Lots of people invested in Nokia are clearly questioning whether this transformation was the right thing to do, realizing the short-term financial outlook is pretty bad and cutting their ties. I don’t think that’s the way to look at the situation, however. The question isn’t whether Elop was right to follow this path. You may not agree with his decision to sign up with Microsoft  and use the Windows Phone platform, or to cut back on employees, but it’s clear that something had to be done.

The question is whether, in trying to fix what is broken, he’s going to leave Nokia in an even more perilous position. Not only do shareholders have to keep their faith in the idea that things can be turned around, but they have to remain untempted by the interest of rivals who might see an opportunity to swoop in.

After all, a substantial share price drop makes Nokia significantly cheaper: with a market cap that now stands at around $26 billion, it’s more affordable than ever. A company like Apple, which has built up a cash pile of almost $30 billion (in cash and short-term securities) as of the end of its most recent quarter, could purchase Nokia outright.

Obviously there’s not a great deal of incentive for Apple to do so, but that doesn’t mean there aren’t others who might be interested.
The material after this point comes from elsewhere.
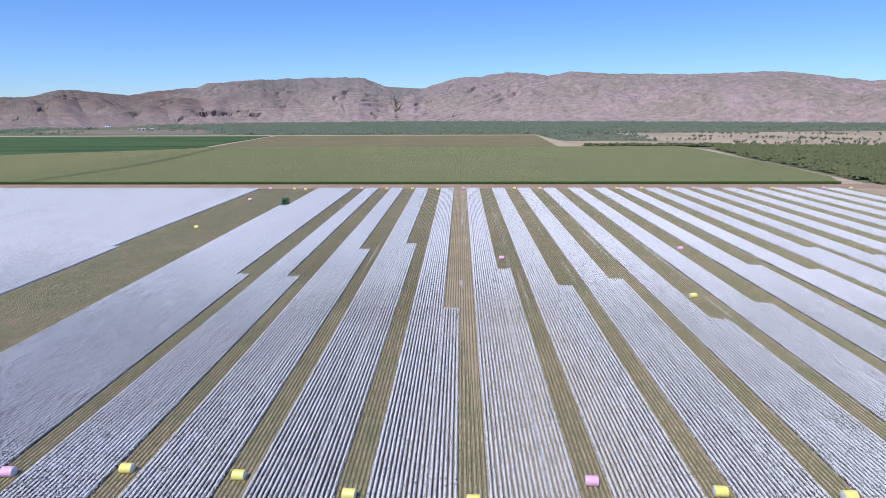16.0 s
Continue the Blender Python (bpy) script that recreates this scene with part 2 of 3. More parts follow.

The rumors are already swirling that Microsoft — which has already already bought Skype for $8 billion — is considering an acquisition of its newly-minted partner. The idea of somebody else jumping in to gain access to the Finnish company’s considerable assets is not inconceivable.

Faith, however much you have, can only last so long… and until Elop can bring some good news, Nokia’s going to look more and more like a target each day.